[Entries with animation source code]
## Start

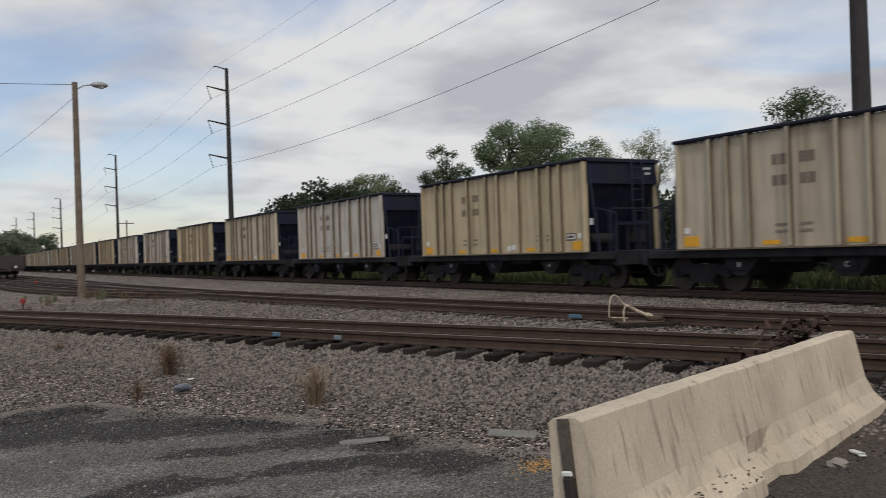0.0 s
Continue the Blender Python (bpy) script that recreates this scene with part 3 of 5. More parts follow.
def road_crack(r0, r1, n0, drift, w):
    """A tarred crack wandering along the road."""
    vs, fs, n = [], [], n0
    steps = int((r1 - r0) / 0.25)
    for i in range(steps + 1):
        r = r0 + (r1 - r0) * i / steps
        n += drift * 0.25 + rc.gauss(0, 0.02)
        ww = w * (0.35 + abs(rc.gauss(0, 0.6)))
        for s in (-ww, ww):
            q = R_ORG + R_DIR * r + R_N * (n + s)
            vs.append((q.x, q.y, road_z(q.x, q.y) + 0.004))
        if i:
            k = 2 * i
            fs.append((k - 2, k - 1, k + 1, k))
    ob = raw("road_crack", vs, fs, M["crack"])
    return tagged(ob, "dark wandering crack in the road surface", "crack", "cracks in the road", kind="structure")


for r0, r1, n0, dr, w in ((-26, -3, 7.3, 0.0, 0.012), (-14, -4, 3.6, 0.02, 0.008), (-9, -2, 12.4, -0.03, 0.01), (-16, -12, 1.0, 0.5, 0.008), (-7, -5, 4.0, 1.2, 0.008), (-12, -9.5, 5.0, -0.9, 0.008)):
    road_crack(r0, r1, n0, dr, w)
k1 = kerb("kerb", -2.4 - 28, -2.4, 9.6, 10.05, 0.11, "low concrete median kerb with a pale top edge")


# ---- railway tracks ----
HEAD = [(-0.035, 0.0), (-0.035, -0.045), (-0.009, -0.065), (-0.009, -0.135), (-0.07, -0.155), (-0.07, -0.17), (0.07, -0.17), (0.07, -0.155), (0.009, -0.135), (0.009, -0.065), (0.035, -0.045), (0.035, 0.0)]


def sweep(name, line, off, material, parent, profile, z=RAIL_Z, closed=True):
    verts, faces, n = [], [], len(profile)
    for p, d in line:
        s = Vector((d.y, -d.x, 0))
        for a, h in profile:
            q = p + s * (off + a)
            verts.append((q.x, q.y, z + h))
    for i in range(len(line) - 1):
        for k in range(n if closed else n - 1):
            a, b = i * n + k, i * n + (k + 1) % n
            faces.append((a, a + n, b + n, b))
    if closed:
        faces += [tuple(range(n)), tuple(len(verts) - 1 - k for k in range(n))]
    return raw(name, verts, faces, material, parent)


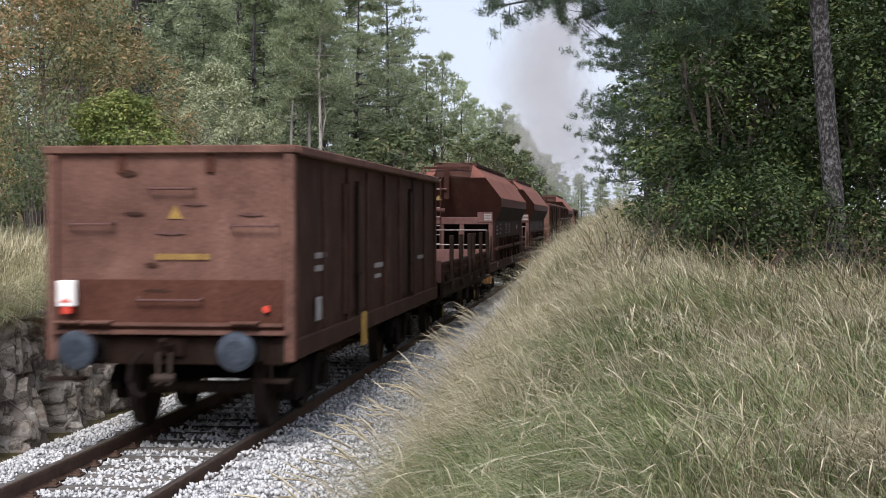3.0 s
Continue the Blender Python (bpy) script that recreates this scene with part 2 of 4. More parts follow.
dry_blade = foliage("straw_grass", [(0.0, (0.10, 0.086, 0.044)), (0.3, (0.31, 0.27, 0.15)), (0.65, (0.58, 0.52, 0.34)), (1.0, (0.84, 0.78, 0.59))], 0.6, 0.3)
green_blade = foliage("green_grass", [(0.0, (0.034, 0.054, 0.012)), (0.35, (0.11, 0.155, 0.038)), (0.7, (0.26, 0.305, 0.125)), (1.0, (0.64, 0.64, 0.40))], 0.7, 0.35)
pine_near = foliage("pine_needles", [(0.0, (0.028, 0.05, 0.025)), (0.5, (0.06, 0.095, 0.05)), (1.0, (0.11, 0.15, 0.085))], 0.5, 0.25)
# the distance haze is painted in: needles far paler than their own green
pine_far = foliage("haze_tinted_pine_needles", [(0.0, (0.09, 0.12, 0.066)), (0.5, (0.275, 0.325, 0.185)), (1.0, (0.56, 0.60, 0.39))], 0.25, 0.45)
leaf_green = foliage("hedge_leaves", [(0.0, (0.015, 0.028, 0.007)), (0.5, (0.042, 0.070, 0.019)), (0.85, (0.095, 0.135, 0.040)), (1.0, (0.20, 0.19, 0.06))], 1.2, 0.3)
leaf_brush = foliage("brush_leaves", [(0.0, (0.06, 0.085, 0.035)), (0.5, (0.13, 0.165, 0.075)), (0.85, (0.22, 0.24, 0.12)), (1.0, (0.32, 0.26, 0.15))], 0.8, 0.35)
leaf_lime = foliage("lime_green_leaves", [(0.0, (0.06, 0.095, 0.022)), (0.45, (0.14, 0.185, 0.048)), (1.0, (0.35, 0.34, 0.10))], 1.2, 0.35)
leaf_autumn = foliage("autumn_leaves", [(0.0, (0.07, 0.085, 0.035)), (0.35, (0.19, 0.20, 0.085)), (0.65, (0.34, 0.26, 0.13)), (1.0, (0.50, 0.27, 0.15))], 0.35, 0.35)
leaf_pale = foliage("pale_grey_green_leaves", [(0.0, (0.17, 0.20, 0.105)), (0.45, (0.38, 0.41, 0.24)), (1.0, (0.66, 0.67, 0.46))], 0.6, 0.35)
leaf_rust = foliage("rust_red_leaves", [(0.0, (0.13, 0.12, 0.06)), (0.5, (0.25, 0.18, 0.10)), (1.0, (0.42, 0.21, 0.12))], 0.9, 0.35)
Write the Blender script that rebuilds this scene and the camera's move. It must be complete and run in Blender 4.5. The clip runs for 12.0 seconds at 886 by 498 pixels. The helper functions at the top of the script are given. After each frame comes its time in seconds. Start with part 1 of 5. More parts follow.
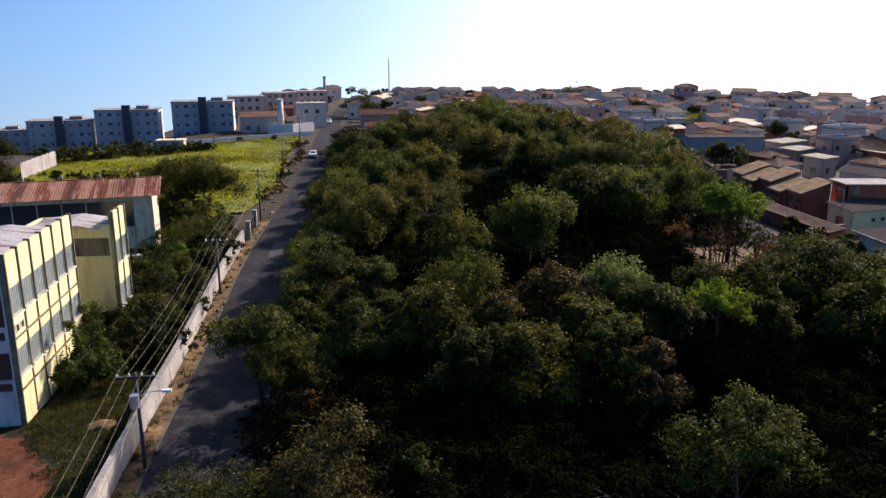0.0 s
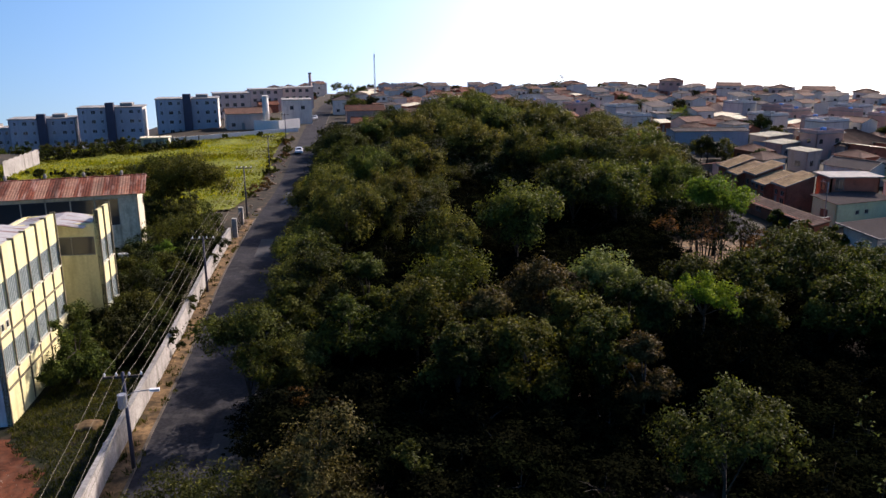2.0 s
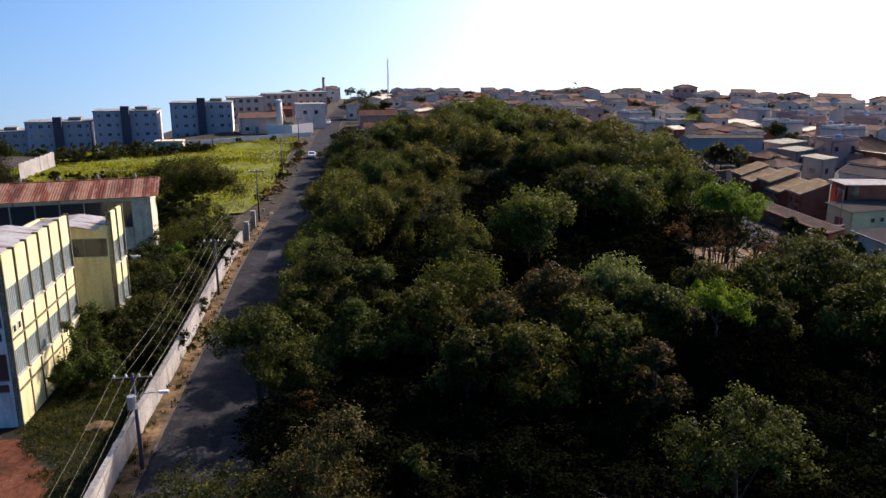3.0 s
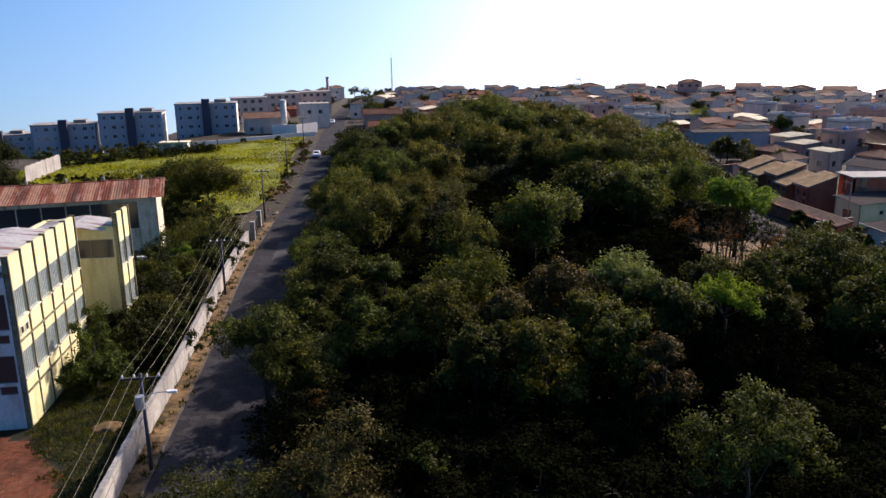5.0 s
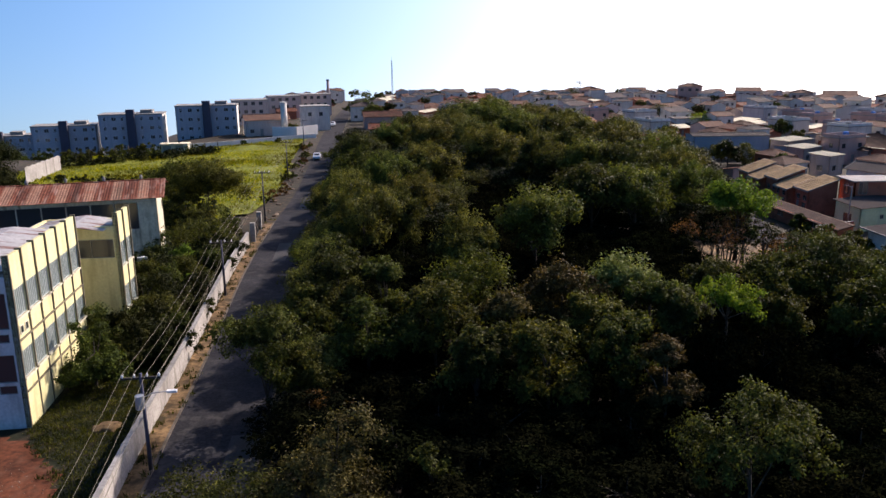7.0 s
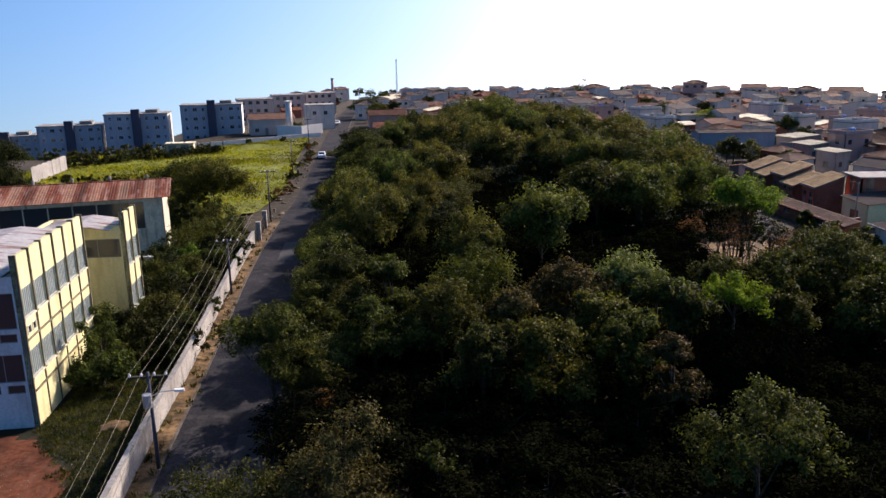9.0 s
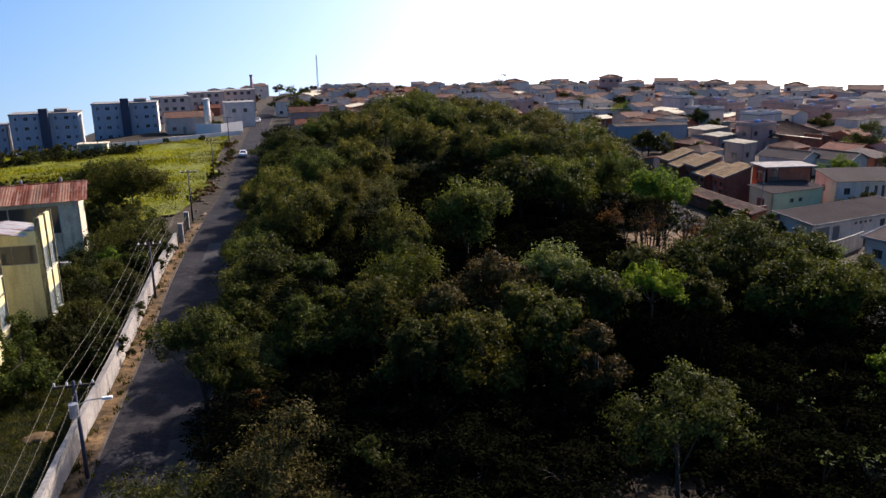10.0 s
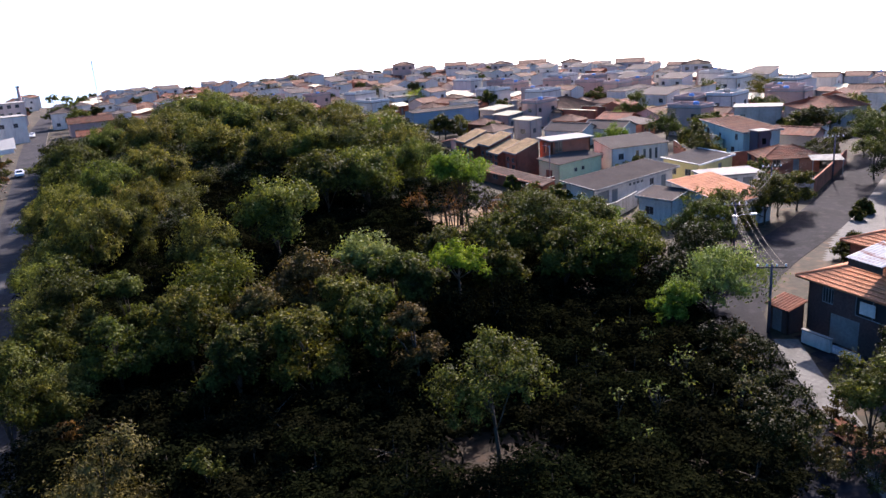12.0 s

## End

▸ Directive
Restate each of the entries above word for word and skip every image.

▸ Solution for this task
0.0 s
Continue the Blender Python (bpy) script that recreates this scene with part 3 of 5. More parts follow.
def road_crack(r0, r1, n0, drift, w):
    """A tarred crack wandering along the road."""
    vs, fs, n = [], [], n0
    steps = int((r1 - r0) / 0.25)
    for i in range(steps + 1):
        r = r0 + (r1 - r0) * i / steps
        n += drift * 0.25 + rc.gauss(0, 0.02)
        ww = w * (0.35 + abs(rc.gauss(0, 0.6)))
        for s in (-ww, ww):
            q = R_ORG + R_DIR * r + R_N * (n + s)
            vs.append((q.x, q.y, road_z(q.x, q.y) + 0.004))
        if i:
            k = 2 * i
            fs.append((k - 2, k - 1, k + 1, k))
    ob = raw("road_crack", vs, fs, M["crack"])
    return tagged(ob, "dark wandering crack in the road surface", "crack", "cracks in the road", kind="structure")


for r0, r1, n0, dr, w in ((-26, -3, 7.3, 0.0, 0.012), (-14, -4, 3.6, 0.02, 0.008), (-9, -2, 12.4, -0.03, 0.01), (-16, -12, 1.0, 0.5, 0.008), (-7, -5, 4.0, 1.2, 0.008), (-12, -9.5, 5.0, -0.9, 0.008)):
    road_crack(r0, r1, n0, dr, w)
k1 = kerb("kerb", -2.4 - 28, -2.4, 9.6, 10.05, 0.11, "low concrete median kerb with a pale top edge")


# ---- railway tracks ----
HEAD = [(-0.035, 0.0), (-0.035, -0.045), (-0.009, -0.065), (-0.009, -0.135), (-0.07, -0.155), (-0.07, -0.17), (0.07, -0.17), (0.07, -0.155), (0.009, -0.135), (0.009, -0.065), (0.035, -0.045), (0.035, 0.0)]


def sweep(name, line, off, material, parent, profile, z=RAIL_Z, closed=True):
    verts, faces, n = [], [], len(profile)
    for p, d in line:
        s = Vector((d.y, -d.x, 0))
        for a, h in profile:
            q = p + s * (off + a)
            verts.append((q.x, q.y, z + h))
    for i in range(len(line) - 1):
        for k in range(n if closed else n - 1):
            a, b = i * n + k, i * n + (k + 1) % n
            faces.append((a, a + n, b + n, b))
    if closed:
        faces += [tuple(range(n)), tuple(len(verts) - 1 - k for k in range(n))]
    return raw(name, verts, faces, material, parent)


3.0 s
Continue the Blender Python (bpy) script that recreates this scene with part 2 of 4. More parts follow.
dry_blade = foliage("straw_grass", [(0.0, (0.10, 0.086, 0.044)), (0.3, (0.31, 0.27, 0.15)), (0.65, (0.58, 0.52, 0.34)), (1.0, (0.84, 0.78, 0.59))], 0.6, 0.3)
green_blade = foliage("green_grass", [(0.0, (0.034, 0.054, 0.012)), (0.35, (0.11, 0.155, 0.038)), (0.7, (0.26, 0.305, 0.125)), (1.0, (0.64, 0.64, 0.40))], 0.7, 0.35)
pine_near = foliage("pine_needles", [(0.0, (0.028, 0.05, 0.025)), (0.5, (0.06, 0.095, 0.05)), (1.0, (0.11, 0.15, 0.085))], 0.5, 0.25)
# the distance haze is painted in: needles far paler than their own green
pine_far = foliage("haze_tinted_pine_needles", [(0.0, (0.09, 0.12, 0.066)), (0.5, (0.275, 0.325, 0.185)), (1.0, (0.56, 0.60, 0.39))], 0.25, 0.45)
leaf_green = foliage("hedge_leaves", [(0.0, (0.015, 0.028, 0.007)), (0.5, (0.042, 0.070, 0.019)), (0.85, (0.095, 0.135, 0.040)), (1.0, (0.20, 0.19, 0.06))], 1.2, 0.3)
leaf_brush = foliage("brush_leaves", [(0.0, (0.06, 0.085, 0.035)), (0.5, (0.13, 0.165, 0.075)), (0.85, (0.22, 0.24, 0.12)), (1.0, (0.32, 0.26, 0.15))], 0.8, 0.35)
leaf_lime = foliage("lime_green_leaves", [(0.0, (0.06, 0.095, 0.022)), (0.45, (0.14, 0.185, 0.048)), (1.0, (0.35, 0.34, 0.10))], 1.2, 0.35)
leaf_autumn = foliage("autumn_leaves", [(0.0, (0.07, 0.085, 0.035)), (0.35, (0.19, 0.20, 0.085)), (0.65, (0.34, 0.26, 0.13)), (1.0, (0.50, 0.27, 0.15))], 0.35, 0.35)
leaf_pale = foliage("pale_grey_green_leaves", [(0.0, (0.17, 0.20, 0.105)), (0.45, (0.38, 0.41, 0.24)), (1.0, (0.66, 0.67, 0.46))], 0.6, 0.35)
leaf_rust = foliage("rust_red_leaves", [(0.0, (0.13, 0.12, 0.06)), (0.5, (0.25, 0.18, 0.10)), (1.0, (0.42, 0.21, 0.12))], 0.9, 0.35)
Write the Blender script that rebuilds this scene and the camera's move. It must be complete and run in Blender 4.5. The clip runs for 12.0 seconds at 886 by 498 pixels. The helper functions at the top of the script are given. After each frame comes its time in seconds. Start with part 1 of 5. More parts follow.
0.0 s
2.0 s
3.0 s
5.0 s
7.0 s
9.0 s
10.0 s
12.0 s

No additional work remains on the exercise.